Un autre acteur s’est fait particulièrement remarqué. Considéré comme l’un des principaux  mercenaires américains, Erik Prince, le fondateur de Blackwater, a créé à Hong Kong Frontier Services Group (FSG), en partenariat avec le conglomérat financier chinois CITIC group. Doté d’un bureau à Pékin, FSG est arrivé en 2014 au Soudan du Sud, où l’entreprise soutient le secteur extractif chinois. En 2018, le périmètre d’activité de FSG s’est élargi avec le projet de construction de centres de formation à destination des entreprises chinoises de sécurité privée. L’étude du Cari estime que,« FSG devrait tirer parti de l’expansion économique de la Chine en Afrique et de leurs besoins de sécurité ».
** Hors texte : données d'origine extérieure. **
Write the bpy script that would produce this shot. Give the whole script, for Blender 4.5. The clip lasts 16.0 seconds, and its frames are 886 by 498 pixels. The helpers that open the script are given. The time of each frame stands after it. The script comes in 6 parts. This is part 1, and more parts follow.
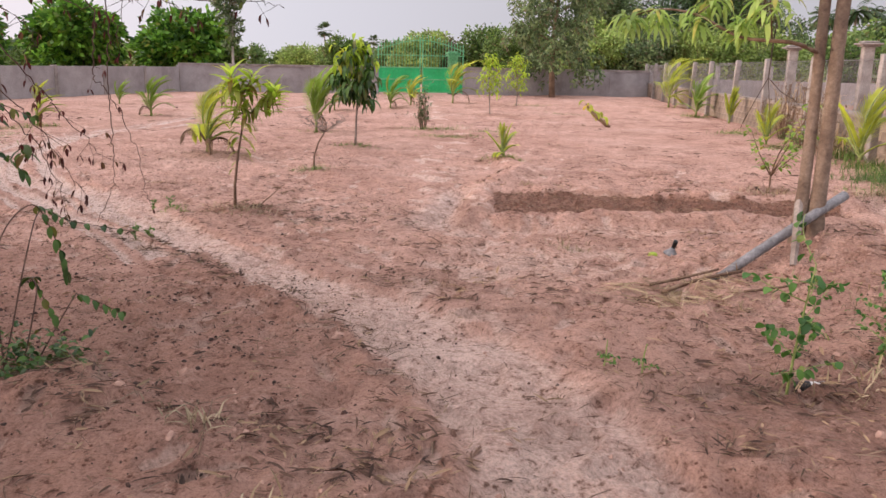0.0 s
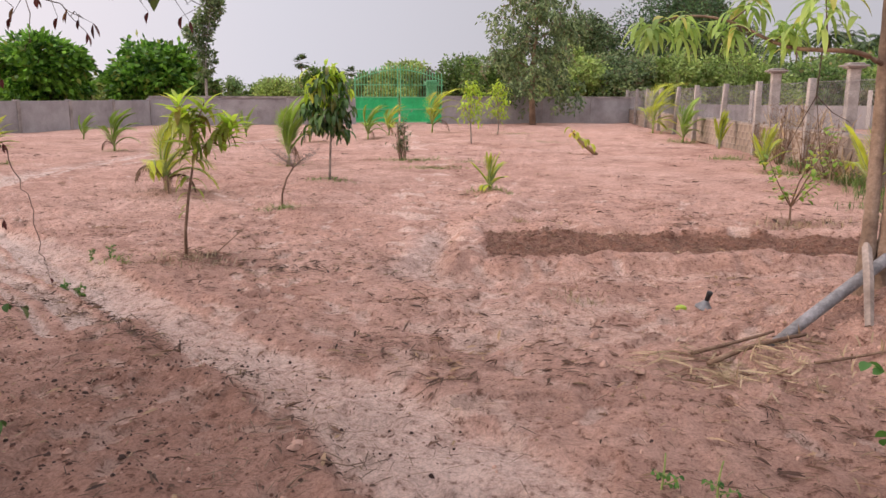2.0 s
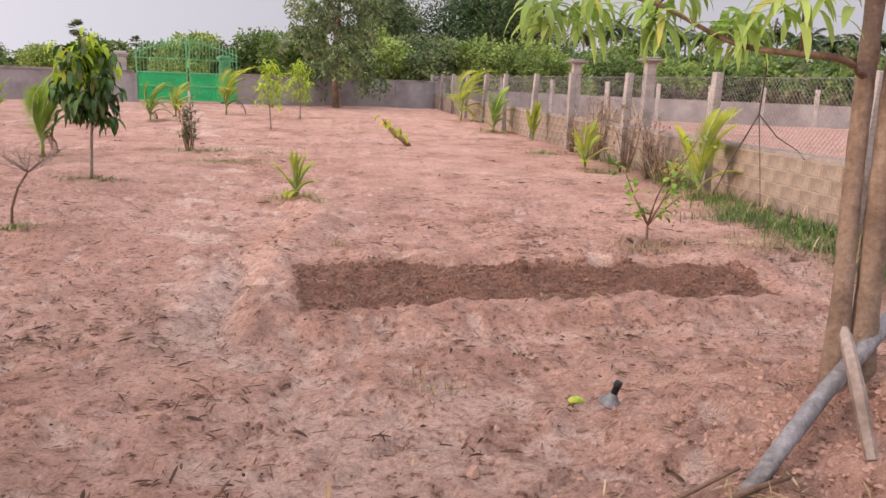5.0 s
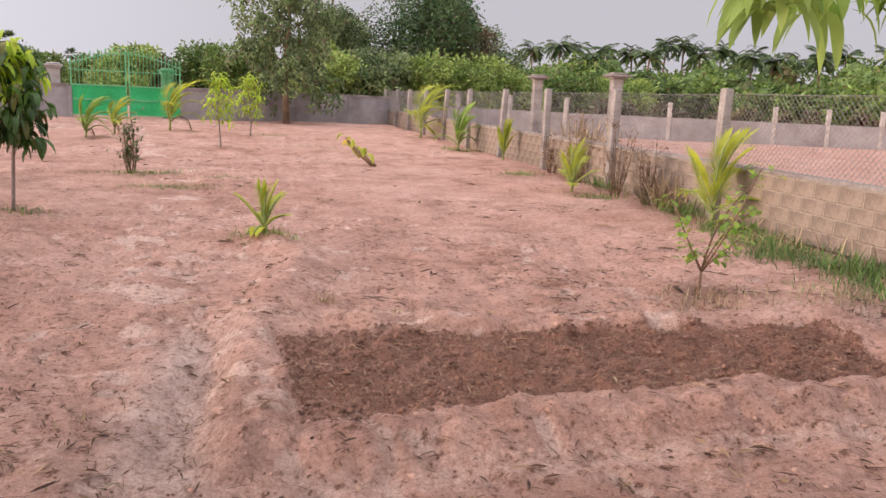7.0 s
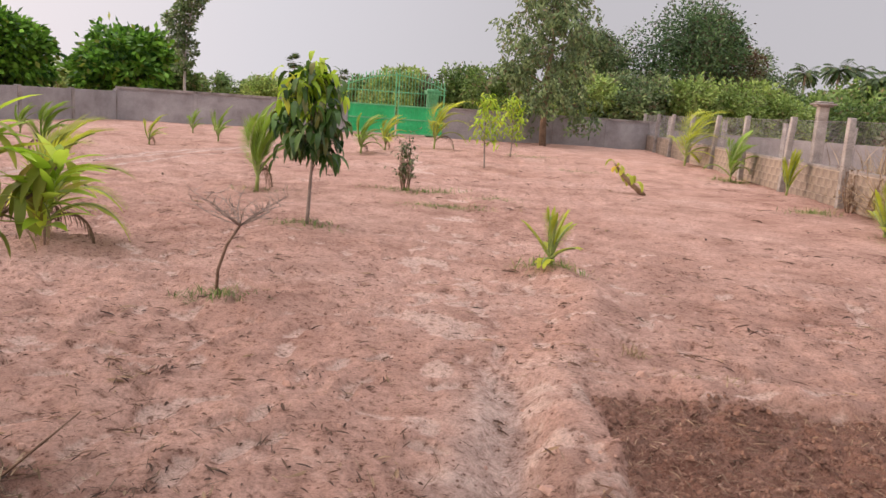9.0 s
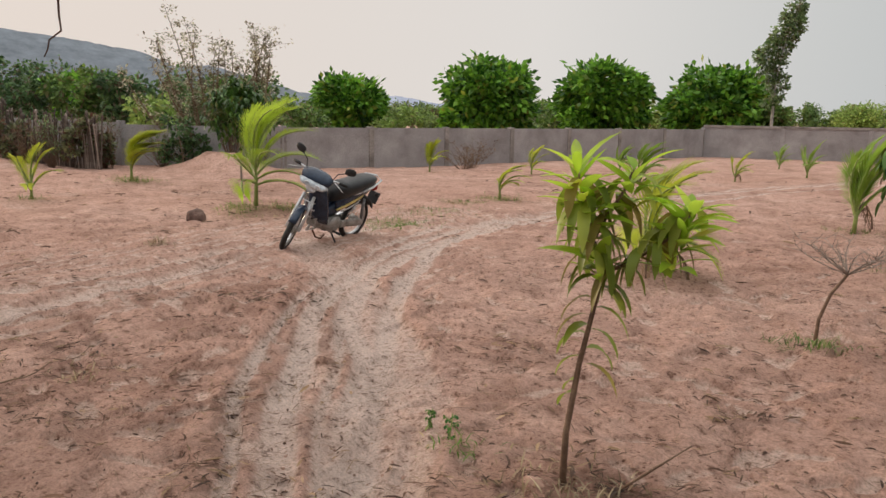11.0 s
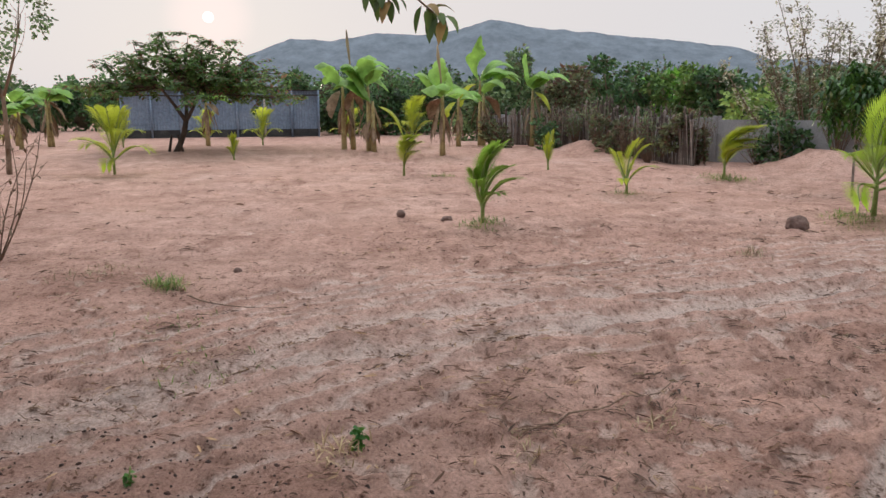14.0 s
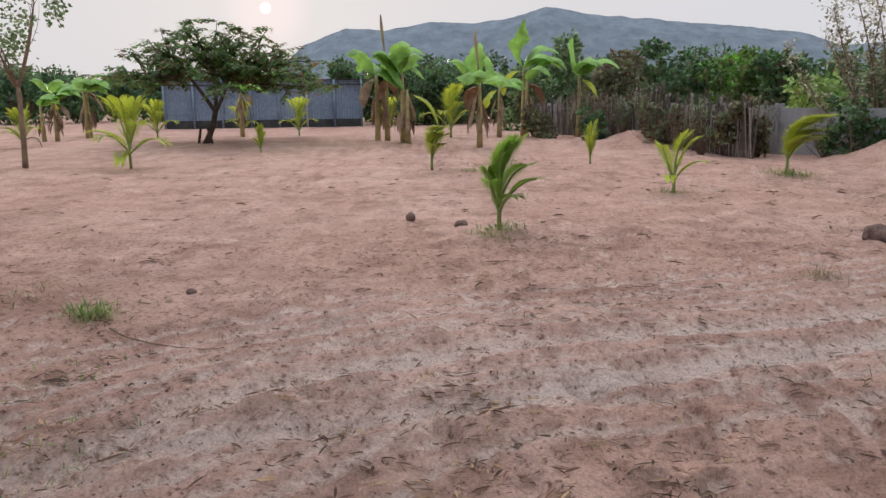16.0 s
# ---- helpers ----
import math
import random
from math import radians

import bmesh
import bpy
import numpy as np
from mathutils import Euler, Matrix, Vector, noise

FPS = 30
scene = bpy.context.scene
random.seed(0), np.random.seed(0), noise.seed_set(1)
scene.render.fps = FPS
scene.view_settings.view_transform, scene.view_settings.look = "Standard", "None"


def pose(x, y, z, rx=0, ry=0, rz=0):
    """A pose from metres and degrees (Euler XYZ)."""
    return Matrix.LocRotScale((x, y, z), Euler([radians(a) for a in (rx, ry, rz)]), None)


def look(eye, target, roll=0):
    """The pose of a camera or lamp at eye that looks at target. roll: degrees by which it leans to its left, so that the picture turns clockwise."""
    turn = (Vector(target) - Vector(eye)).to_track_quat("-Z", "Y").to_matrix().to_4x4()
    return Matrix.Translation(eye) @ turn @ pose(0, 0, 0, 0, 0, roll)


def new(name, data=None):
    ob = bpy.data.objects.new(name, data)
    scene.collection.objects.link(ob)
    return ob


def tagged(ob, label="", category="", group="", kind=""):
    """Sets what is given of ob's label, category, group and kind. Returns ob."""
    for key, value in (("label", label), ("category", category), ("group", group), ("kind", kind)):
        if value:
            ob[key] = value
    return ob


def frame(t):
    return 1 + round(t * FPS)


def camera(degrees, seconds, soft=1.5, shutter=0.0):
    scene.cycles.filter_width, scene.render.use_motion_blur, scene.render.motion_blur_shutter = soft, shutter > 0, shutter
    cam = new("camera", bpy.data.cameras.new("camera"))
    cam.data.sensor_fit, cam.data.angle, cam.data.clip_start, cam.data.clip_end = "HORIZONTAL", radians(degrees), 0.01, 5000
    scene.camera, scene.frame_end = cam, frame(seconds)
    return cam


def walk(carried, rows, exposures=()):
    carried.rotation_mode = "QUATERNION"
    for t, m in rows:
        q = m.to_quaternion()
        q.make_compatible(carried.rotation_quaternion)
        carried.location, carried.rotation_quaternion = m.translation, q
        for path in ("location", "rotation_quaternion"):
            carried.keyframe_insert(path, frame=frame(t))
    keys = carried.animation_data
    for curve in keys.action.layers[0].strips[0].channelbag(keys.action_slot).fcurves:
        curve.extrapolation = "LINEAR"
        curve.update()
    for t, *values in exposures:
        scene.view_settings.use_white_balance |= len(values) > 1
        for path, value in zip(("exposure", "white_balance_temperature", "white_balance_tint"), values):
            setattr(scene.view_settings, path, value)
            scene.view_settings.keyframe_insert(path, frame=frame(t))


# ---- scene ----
cam = camera(58.8, 16.0)

# seconds, eye, target, roll
PATH = [
    (0, (0.927, -0.45, 1.459), (0.638, 1.477, 1.006), 1.1),
    (0.5, (0.931, -0.251, 1.499), (0.596, 1.666, 1.04), 0.7),
    (1, (0.952, -0.051, 1.495), (0.579, 1.861, 1.043), 0.1),
    (1.5, (0.848, 0.256, 1.457), (0.572, 2.197, 1.063), 0.1),
    (2, (0.726, 0.618, 1.408), (0.482, 2.566, 1.027), 0.2),
    (2.5, (0.619, 0.995, 1.443), (0.362, 2.937, 1.038), -0.0),
    (3, (0.516, 1.281, 1.462), (0.234, 3.215, 1.037), -0.2),
    (3.5, (0.473, 1.573, 1.511), (0.225, 3.505, 1.056), -0.3),
    (4, (0.527, 1.904, 1.536), (0.339, 3.842, 1.076), -0.6),
    (4.5, (0.55, 2.186, 1.529), (0.559, 4.132, 1.066), 0.6),
    (5, (0.536, 2.444, 1.516), (0.792, 4.382, 1.096), 2.3),
    (5.2, (0.524, 2.579, 1.515), (0.839, 4.51, 1.099), 2.6),
    (7.3, (0.114, 4.145, 1.492), (0.506, 6.069, 1.116), 2.6),
    (7.5, (0.047, 4.263, 1.479), (0.423, 6.191, 1.1), 3.0),
    (8, (-0.143, 4.535, 1.471), (0.061, 6.495, 1.132), 4.2),
    (8.2, (-0.197, 4.6, 1.471), (-0.074, 6.567, 1.128), 4.2),
    (10.3, (-0.327, 4.575, 1.53), (-1.259, 6.306, 1.162), 1.9),
    (10.5, (-0.352, 4.539, 1.531), (-1.433, 6.184, 1.175), 1.4),
    (11, (-0.422, 4.477, 1.542), (-1.853, 5.834, 1.212), 0.9),
    (11.5, (-0.5, 4.49, 1.527), (-2.171, 5.537, 1.193), 1.0),
    (12, (-0.674, 4.512, 1.493), (-2.538, 5.148, 1.143), 1.5),
    (12.5, (-0.915, 4.527, 1.515), (-2.844, 4.923, 1.164), 0.7),
    (13, (-1.077, 4.511, 1.505), (-3.037, 4.721, 1.172), 0.3),
    (13.5, (-1.349, 4.667, 1.503), (-3.318, 4.762, 1.168), -0.3),
    (14, (-1.593, 4.808, 1.493), (-3.561, 4.895, 1.146), -0.3),
    (14.5, (-1.912, 4.913, 1.498), (-3.877, 4.986, 1.13), -0.5),
    (15, (-2.208, 5.049, 1.494), (-4.172, 5.117, 1.124), -1.2),
    (15.5, (-2.562, 5.258, 1.504), (-4.528, 5.276, 1.137), -1.2),
    (16, (-2.979, 5.357, 1.489), (-4.944, 5.309, 1.116), -0.6),
]
walk(cam, [(t, look(e, g, r)) for t, e, g, r in PATH],
     exposures=((0.0, -0.06, 6250, 10), (2.0, -0.10, 6250, 10), (5.0, -0.04, 6300, 11), (8.2, -0.05, 6350, 11), (10.4, -0.30, 6600, 0), (11.5, -0.42, 6450, -4), (12.5, -0.38, 6350, -5), (14.0, -0.34, 5800, -4), (16.0, -0.40, 5600, -4)))


# ---------------------------------------------------------------- sky and sun
SUN_AZ, SUN_EL = 103.4, 6.3          # degrees left of +y, degrees up
sun_dir = Vector((-math.sin(radians(SUN_AZ)) * math.cos(radians(SUN_EL)),
                  math.cos(radians(SUN_AZ)) * math.cos(radians(SUN_EL)), math.sin(radians(SUN_EL))))
world = bpy.data.worlds.new("world")
scene.world = world
world.use_nodes = True
wn, wl = world.node_tree.nodes, world.node_tree.links
wn.clear()
sky = wn.new("ShaderNodeTexSky")
sky.sky_type = 'NISHITA'
sky.sun_disc = False
sky.sun_elevation = radians(SUN_EL)
sky.sun_rotation = radians(-SUN_AZ)
sky.air_density, sky.dust_density, sky.ozone_density = 1.0, 4.0, 2.0
bg_sky, bg_haze = wn.new("ShaderNodeBackground"), wn.new("ShaderNodeBackground")
wl.new(sky.outputs[0], bg_sky.inputs[0])
bg_sky.inputs[1].default_value = 0.003
tc = wn.new("ShaderNodeTexCoord")
sp = wn.new("ShaderNodeSeparateXYZ")
wl.new(tc.outputs["Generated"], sp.inputs[0])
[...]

Les activités de coopération entre la Chine et FSG en Afrique iraient de la sécurité en Somalie, à la gestion d’évacuations sanitaires par les airs à partir du Kenya, en passant par le soutien aux opérations minières chinoises en RD Congo et en Guinée. Mais les experts alertent sur les risques du développement de cette nouvelle activité chinoise, qui pourrait conduire certaines sociétés privées paramilitaires à nourrir des conflits et développer le trafic illégal d’armes.  « Les entreprises de sécurité privée sont une réponse à certaines menaces, mais si elles ne sont pas encadrées, elles peuvent attirer d’autres acteurs qui risquent de déclencher des conflits supplémentaires et inattendus », prévient l’étude du Cari.